Thanks James. Looking forward to more ideas:
Actually, to my list I forgot to add
IR conferences. Yet another bunch that I know nothing about,
but I am interested to hear more.
Best regards
Dana
On Oct 12, 2011, at 12:03 PM, James Fuller wrote:
On Wed, Oct 12, 2011 at 8:03 PM, Daniela Florescu
<[email protected]> wrote:
Dear all,
I am having a problem right now, and I don't know how to solve it.
We had over the summer several outstanding students, who did
really great research in processing XML and XQuery.

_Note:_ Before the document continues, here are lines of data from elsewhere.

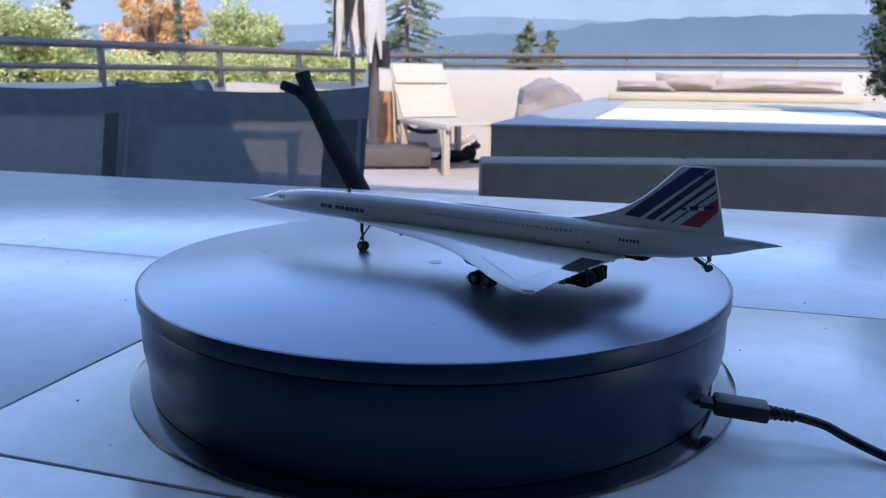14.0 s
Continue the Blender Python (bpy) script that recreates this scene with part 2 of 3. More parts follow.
def add_box(bm, x0, x1, y0, y1, z0, z1, bevel=0.0, m=None):
    r = bmesh.ops.create_cube(bm, size=1.0)
    for v in r["verts"]:
        v.co = Vector((x0 + (v.co.x + .5) * (x1 - x0), y0 + (v.co.y + .5) * (y1 - y0), z0 + (v.co.z + .5) * (z1 - z0)))
    if bevel:
        edges = list({e for v in r["verts"] for e in v.link_edges})
        q = bmesh.ops.bevel(bm, geom=edges, offset=bevel, segments=2, affect="EDGES", profile=0.6)
        verts = list({v for f in q["faces"] for v in f.verts} | {v for v in r["verts"] if v.is_valid})
    else:
        verts = r["verts"]
    if m is not None:
        for v in verts:
            v.co = m @ v.co
    return bm


def box(*a, **k):
    return add_box(bmesh.new(), *a, **k)


def add_tube(bm, pts, radii, seg=12, cap=True):
    """A round bar through points, with a radius at each."""
    rings = []
    pts = [Vector(p) for p in pts]
    if not hasattr(radii, "__len__"):
        radii = [radii] * len(pts)
    up = None
    for i, p in enumerate(pts):
        t = (pts[min(i + 1, len(pts) - 1)] - pts[max(i - 1, 0)]).normalized()
        if up is None:
            up = t.orthogonal().normalized()
        side = t.cross(up).normalized()
        up = side.cross(t).normalized()
        rings.append([bm.verts.new(p + radii[i] * (math.cos(a) * up + math.sin(a) * side))
                      for a in (2 * math.pi * k / seg for k in range(seg))])
    for a, b in zip(rings, rings[1:]):
        for k in range(seg):
            bm.faces.new((a[k], a[(k + 1) % seg], b[(k + 1) % seg], b[k]))
    if cap:
        bm.faces.new(rings[0][::-1])
        bm.faces.new(rings[-1])
    return bm


def tube(pts, radii, seg=12):
    return add_tube(bmesh.new(), pts, radii, seg)


def lathe(profile, seg=96):
    """A turned body from (radius, height) pairs; a zero radius closes it."""
    bm = bmesh.new()
    rings = []
    for r, z in profile:
        if r <= 0:
            rings.append([bm.verts.new((0, 0, z))])
        else:
            rings.append([bm.verts.new((r * math.cos(2 * math.pi * k / seg), r * math.sin(2 * math.pi * k / seg), z)) for k in range(seg)])
    for a, b in zip(rings, rings[1:]):
        for k in range(seg):
            j = (k + 1) % seg
            if len(a) == 1:
                bm.faces.new((a[0], b[k], b[j]))
            elif len(b) == 1:
                bm.faces.new((a[k], a[j], b[0]))
            else:
                bm.faces.new((a[k], a[j], b[j], b[k]))
    return bm


def slab(poly, depth, axis="y", at=0.0):
    """A flat outline (two coordinates each) drawn out by depth along an axis, centred at `at`."""
    bm = bmesh.new()
    def v3(p, o):
        if axis == "y":
            return (p[0], at + o, p[1])
        if axis == "x":
            return (at + o, p[0], p[1])
        return (p[0], p[1], at + o)
    a = [bm.verts.new(v3(p, -depth / 2)) for p in poly]
    b = [bm.verts.new(v3(p, depth / 2)) for p in poly]
    bm.faces.new(a)
    bm.faces.new(b[::-1])
    for k in range(len(poly)):
        j = (k + 1) % len(poly)
        bm.faces.new((a[k], b[k], b[j], a[j]))
    return bm


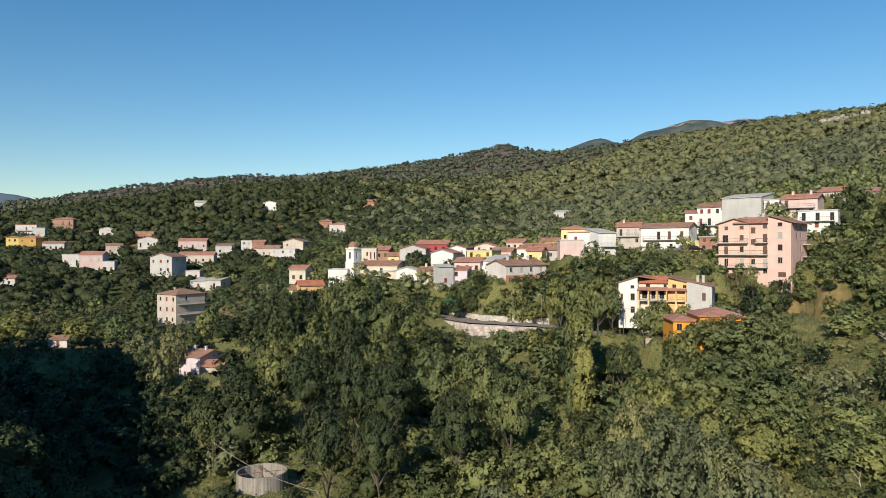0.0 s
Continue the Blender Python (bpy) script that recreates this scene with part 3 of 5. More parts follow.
house(-202.3, 462.9, 5.8, 12, 11.7, 9, 6.1, "flat", BRICK, TILE_RED, 1, 3, "bare orange brick upper house")
house(-190.2, 438.6, 1.5, 13, 11.8, 8, 5.1, "gable_front", WHITE_SHADED, TILE_RED, 1, 3, "white house with small gables")
house(-233.8, 478.5, 8.6, 13, 9.4, 8, 5.6, "gable_front", WHITE_SHADED, CONCRETE, 1, 2, "white house on the wooded slope")
house(-272.5, 438.6, 0.9, 14, 7.1, 9, 7.0, "hip", YELLOW, TILE_RED, 2, 2, "bright yellow house with hipped roof")
house(-262.9, 435.8, 0.1, -12, 12.6, 9, 7.6, "hip", OCHRE, TILE_RED, 2, 2, "ochre yellow house with hipped roof")
house(-296.3, 487.7, 9.8, 11, 13.4, 9, 7.7, "flat", WHITE_SHADED, TILE_RED, 2, 3, "white two-storey house with balconies", balcony=1)
house(-275.8, 472.7, 6.9, 13, 7.7, 8, 7.9, "flat", PLASTER_GREY, CONCRETE, 1, 1, "grey plastered building beside the white house")
house(-284.4, 511.4, 13.8, -2, 16.1, 10, 8.5, "hip", BROWN_WALL, TILE_RED, 2, 3, "brown villa with red roof and balcony", balcony=1)
house(-245.5, 430.8, -0.7, 19, 12.2, 8, 5.0, "shed", WHITE_SHADED, TILE_RED, 1, 4, "low white house with pale roof edge")
house(-255.6, 380.1, -9.6, 21, 9.6, 8, 5.7, "gable", PINK_SHADED, TILE_RED, 1, 4, "pale pink house with tiled roof behind trees")
house(-219.4, 338.5, -17.7, 12, 12.2, 8, 4.2, "gable", WHITE_SHADED, TILE_RED, 1, 2, "low white house with tiled roof")
house(-126.5, 225.0, -31.3, -0, 6.2, 5, 2.6, "gable", WHITE_SHADED, TILE_BROWN, 1, 1, "small white hut with brown tiled roof")
house(-72.4, 193.0, -35.7, -28, 8.1, 9, 6.6, "gable", LILAC, TILE_BROWN, 2, 2, "pale house with brown tiled roof deep in the trees", chimney=2)
house(-64.2, 187.5, -36.7, 7, 5.3, 7, 5.5, "gable", CREAM_SHADED, TILE_RED, 1, 1, "lower wing with red tiled roof below the trees")

WIRE = plain("pale_cable", (0.35, 0.33, 0.26), 0.6, 0.0)
TYRE = plain("tyre_rubber", (0.02, 0.02, 0.02), 0.8)
def tank_concrete():
    """Old concrete with dark and limy streaks that run down from the rim."""
    m, n, l, b = mat("stained_tank_concrete", 0.92)
    tc = n.new("ShaderNodeTexCoord")
    mp = n.new("ShaderNodeMapping")
    mp.inputs["Scale"].default_value = (2.4, 2.4, 0.12)
    l.new(tc.outputs["Object"], mp.inputs["Vector"])
    streak = n.new("ShaderNodeTexNoise")
    streak.inputs["Scale"].default_value, streak.inputs["Detail"].default_value = 1.0, 6
    l.new(mp.outputs[0], streak.inputs["Vector"])
    fine = noise_node(n, l, 5.0, 6)
    base = ramp(n, l, streak.outputs["Fac"], [(0.30, (0.19, 0.17, 0.15)), (0.48, (0.30, 0.27, 0.235)), (0.66, (0.43, 0.40, 0.36))])
    grit = ramp(n, l, fine.outputs["Fac"], [(0.3, (0.7, 0.7, 0.7)), (0.7, (1, 1, 1))])
    l.new(mixed(n, l, base.outputs[0], grit.outputs[0], 1.0, "MULTIPLY"), b.inputs["Base Color"])
    bump(n, l, b, fine.outputs["Fac"], 0.4, 0.03)
    return m


TANK_CONCRETE = tank_concrete()
PAINT_RED = plain("dark_red_car_paint", (0.16, 0.02, 0.025), 0.25, 0.2)
PAINT_BLACK = plain("black_car_paint", (0.02, 0.02, 0.022), 0.25, 0.2)
PAINT_GREY = plain("grey_car_paint", (0.20, 0.21, 0.22), 0.3, 0.4)
PAINT_WHITE = plain("white_car_paint", (0.75, 0.75, 0.74), 0.3)
GUARD_POST = plain("concrete_post", (0.5, 0.46, 0.38), 0.9)
WHITE_STONE = stone("whitewashed_stone", (0.66, 0.60, 0.52), 1.2, 0.8)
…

Here comes the question. Where can we publish the result of this
research
!?
http://www.springer.com/computer/database+management+%26+information+retrieval/book/978-3-642-03554-8
http://www.springer.com/computer/database+management+%26+information+retrieval/book/978-3-540-30951-2
In my mind Balisage is the natural for this, but we could orientate
things now that we have moved XML Prague to University of Ekonomics
... perhaps there is value in a compiled journal from several
conferences/sources (XML Summer School et al) ?
2. Database conferences.
I dont think so ... many of these guys are being forced to accept
polystructured data ... my feeling is this are is probably the logical
container for these kind of papers.
So they'll not understand the XQuery new work, let alone publish it.
agreed, but I its a pretty broad tent with lots of outlets for
publishing, some who may consider
3. Functional programming conferences (after all, XQuery is a
functional
language..). Maybe it's a choice !?
I have no experience, but I am interested to hear if anybody else
has.
fp bulk existence is in academic form and perhaps its time to welcome
xquery 3.0 to them ... they would probably support a language with a
gentle learning curve, etc.
4. WWW Conference. Based on my experience, it's such a wide
conference ---
it's like a conference on water
-- where do you start !? As a result the audience, as well as the
program
committee, is interested in widely different
things (and XML/XQuery might not be one of them, and then you are
out of
luck)
agreed too broad, but as an activity to get the word out about xquery
probably useful to attempt to go
5. NoSQL conferences. Unfortunately, there are two problems. First,
NoSQL is
still not accepted in academic conferences
-- they have the same problem as XML itself. And second, they try
to stay
away from XML like crazy ("angle brackets, not cool,man, not cool.
Not Web
scale.").
I believe we should be at these conferences, if not because NoSQL
crowd is about to have their own 'query wars' and it will be good to
be near (but on the sidelines of this).
So, I am interested in your feedback.
will send more thoughts after the weekend.